As long as the data sources remain static, the existing ETL scripts are sufficient for loading data into a target system, and as long as sufficient testing has been applied to those scripts, they are probably trustworthy. But it would be rare to be in an environment in which there is not ongoing, if not continuous change, and as the origins, volumes, and variety of source data sets grow, though, so does the complexity of the transformations. This can lead to an unpleasant situation: long-time trusted ETL processes incrementally begin to generate unexpected results.
It is worth considering some of the reasons that long-time production ETL processes generate unexpected results. In pour consulting practice, we have seen numerous environmental changes that have ramifications for existing ETL processes, such as:
- Changes in source data structures – An update to a data set changes the data type of one or more data element, adds or removes data elements from the table, or there are realignments in the relational structure, but the ETL scripts are not modified to accommodate the change in the source. In one example, one data element’s data type was changed to accommodate a data exchange requirement, which inadvertently changed one of the data transformations to execute incorrectly.
- Changes in source data semantics – Adjustments to the meaning of source data elements should have implications for interpretation of the value, and consequently, the transformations applied, but this is not communicated to the ETL development team. These types of changes often lie hidden for some time until an incorrect value leads to questions about data warehouse results.
- Changes in reference data sets – Addition or removal of reference data values may have implications for existing transformations or may require the creation of new code for proper transformation. We have seen numerous if-then-else and case statements in code that are triggered off hard-coded reference data values. Unless the programmer is notified, there would be no way to determine that an update to the code is required.
- Introduction of unsanctioned or ungoverned steps in the production flow – Often, in order to expedite the delivery of a new report or analysis, developers bypass the standard system development lifecycle stages and introduce data dependencies that are not recognized as part of a production process. Because of this, failures in the materialization of the dependent data sets are not flagged.
This last bullet item is the most prevalent, and perhaps the most insidious. For example, in one organization, we saw hand-extracted desktop spreadsheets loaded into a collaboration and sharing tool, from which the file was then downloaded, transformed, and then loaded into a data warehouse. In another example, a sequence of process steps involved dropping transformed files in target directories that were to be “swept” by another process and loaded into a target data mart. However, if one of the early steps failed, the previous day’s files were not removed from the target directory, and the sweep process picked up those same files and loaded them for a second time into the data mart. In both of these cases, failures in some part of an ungoverned process could ultimately impact the transformation and loading of data into the data warehouse.
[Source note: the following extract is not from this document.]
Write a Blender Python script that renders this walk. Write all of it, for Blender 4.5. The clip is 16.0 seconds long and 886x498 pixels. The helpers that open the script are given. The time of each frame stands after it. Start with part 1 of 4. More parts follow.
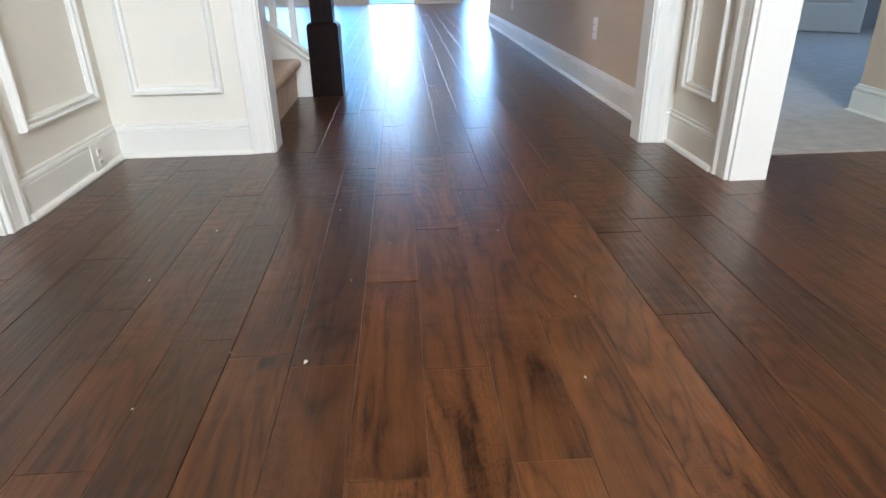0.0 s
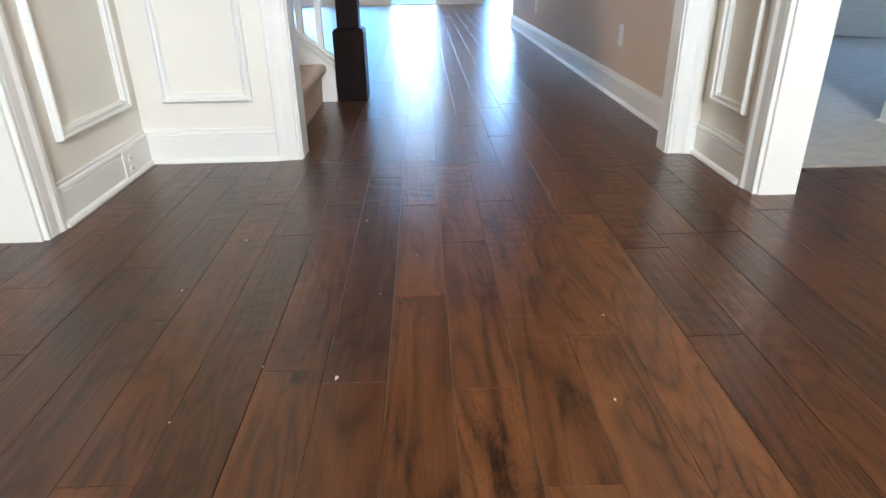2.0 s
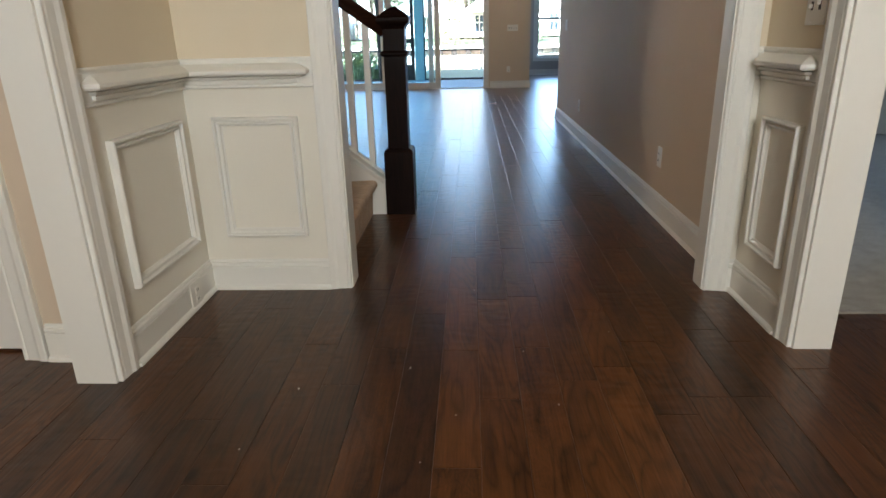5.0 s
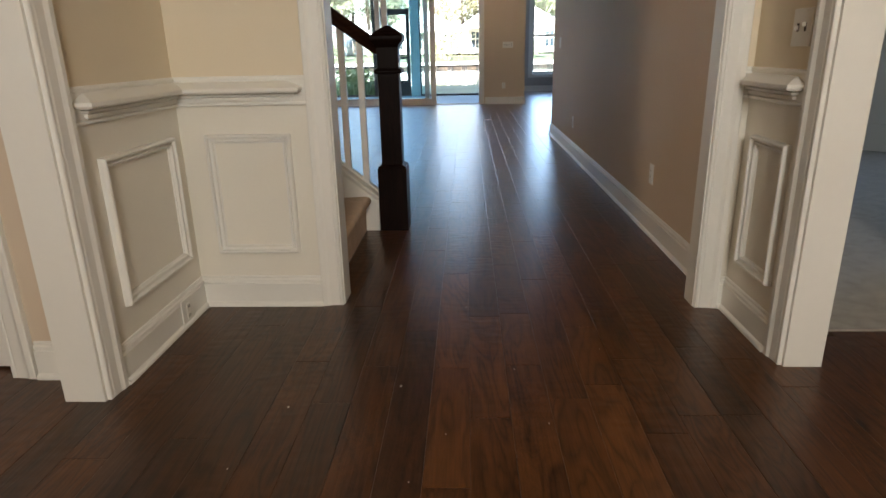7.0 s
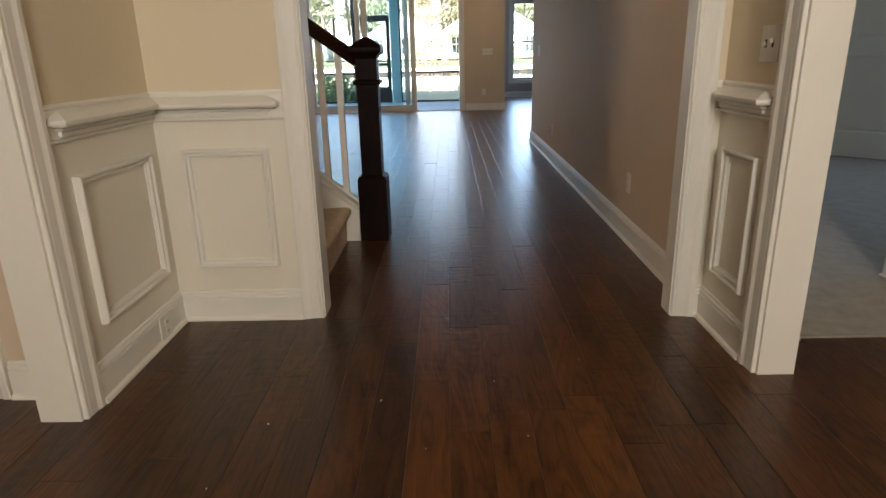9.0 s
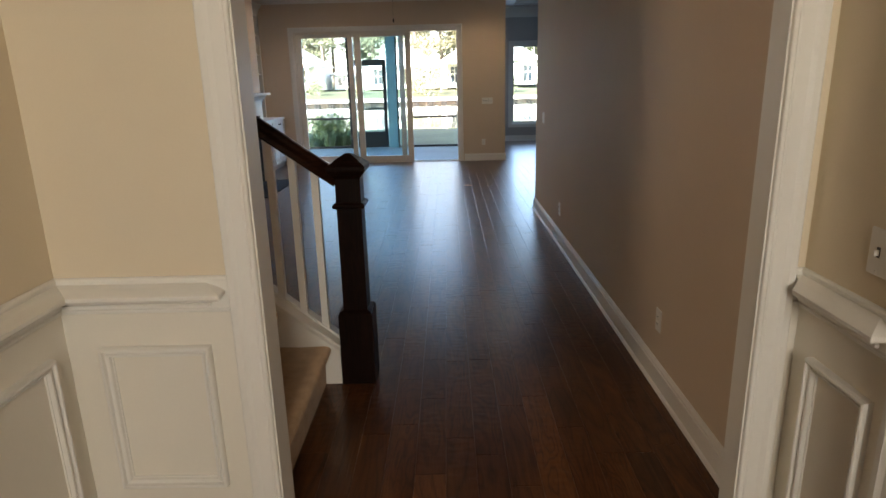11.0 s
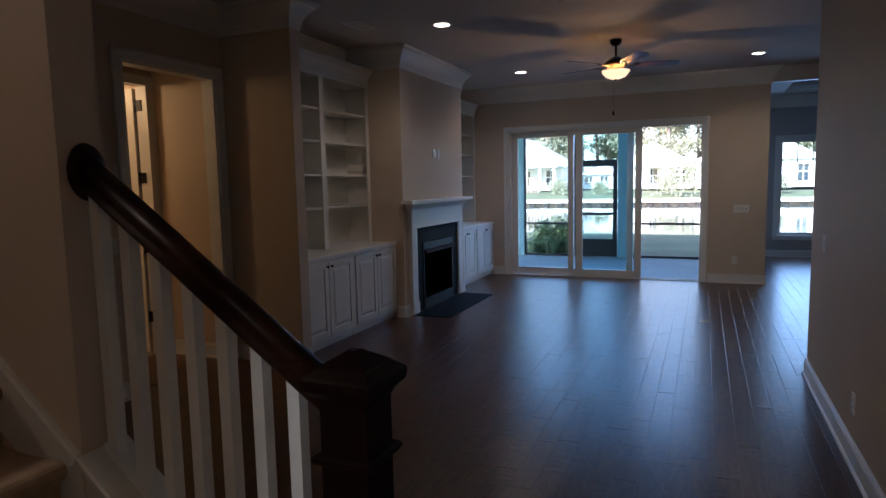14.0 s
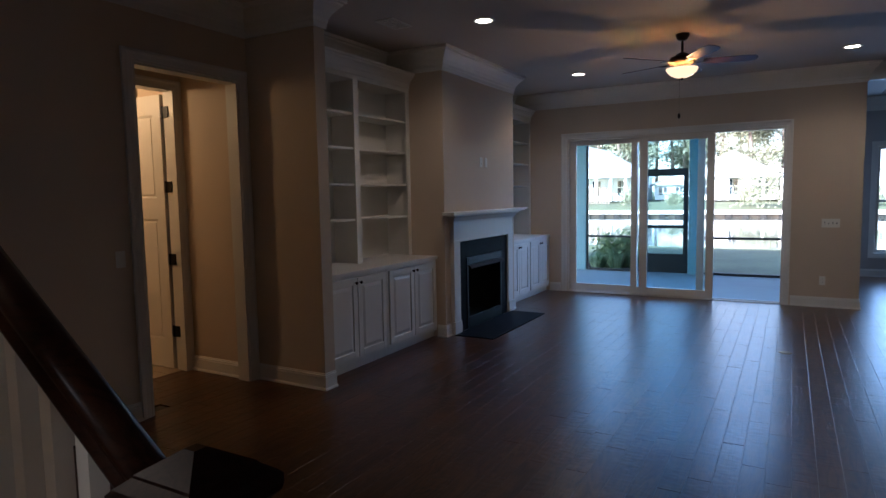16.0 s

The challenge, though, is that after the ETL scripts are tested and put into production, they are typically trusted to do what they were originally designed to do. So instead of continuous rigorous testing, verification of the ETL results is limited to sampling, parity checks (such as reasonableness with respect to aggregate sums or averages), or even manual review and scanning of target values.
Yet the types of scenarios listed earlier occur with some frequency. Therefore there is a need for continuous monitoring of existing ETL activities to ensure that over time there is no depreciation in ETL fidelity. But similar to the situation we discussed in my previous discussion of production data reconciliation, parity checks, spot checks, and manual review are going to be insufficient and patently non-scalable, especially as data volumes grow and the variety or originating sources expands.
This suggests the need for a more comprehensive approach to ETL validation and verification that is:
- Comprehensive in its ability to provide validation of the entire spectrum of data sets conveyed from the source to the target;
- Scalable to enable completeness of validation of all the data values;
- Automatable so that the validation is not dependent on allocation of staff resources for manual review; and
- Reflective of business rules, especially when there are transformations directly embedded in the ETL processes.
But mostly, this automated solution must be integrated within a stewardship/governance framework that alerts data practitioners and ETL developers when a violation of expectations is identified. This is especially effective when the data rules used for validation can be applied at different stages of the ETL process flow, since that enables the data stewards to determine the point at which a flawed value was introduced, allowing them to isolate the root cause of the unexpected results. The result is the ability to eliminate the source of the problem, instead of relying on downstream data corrections that will ultimately lead to inconsistencies with the original sources.
In essence, an approach that automates ETL verification via validation of defined business rules will enable a level of trust when ETL processes generate the appropriate results, yet provide immediate alerts and feedback when changes in the environment allow errors and flaws to sneak into the target systems.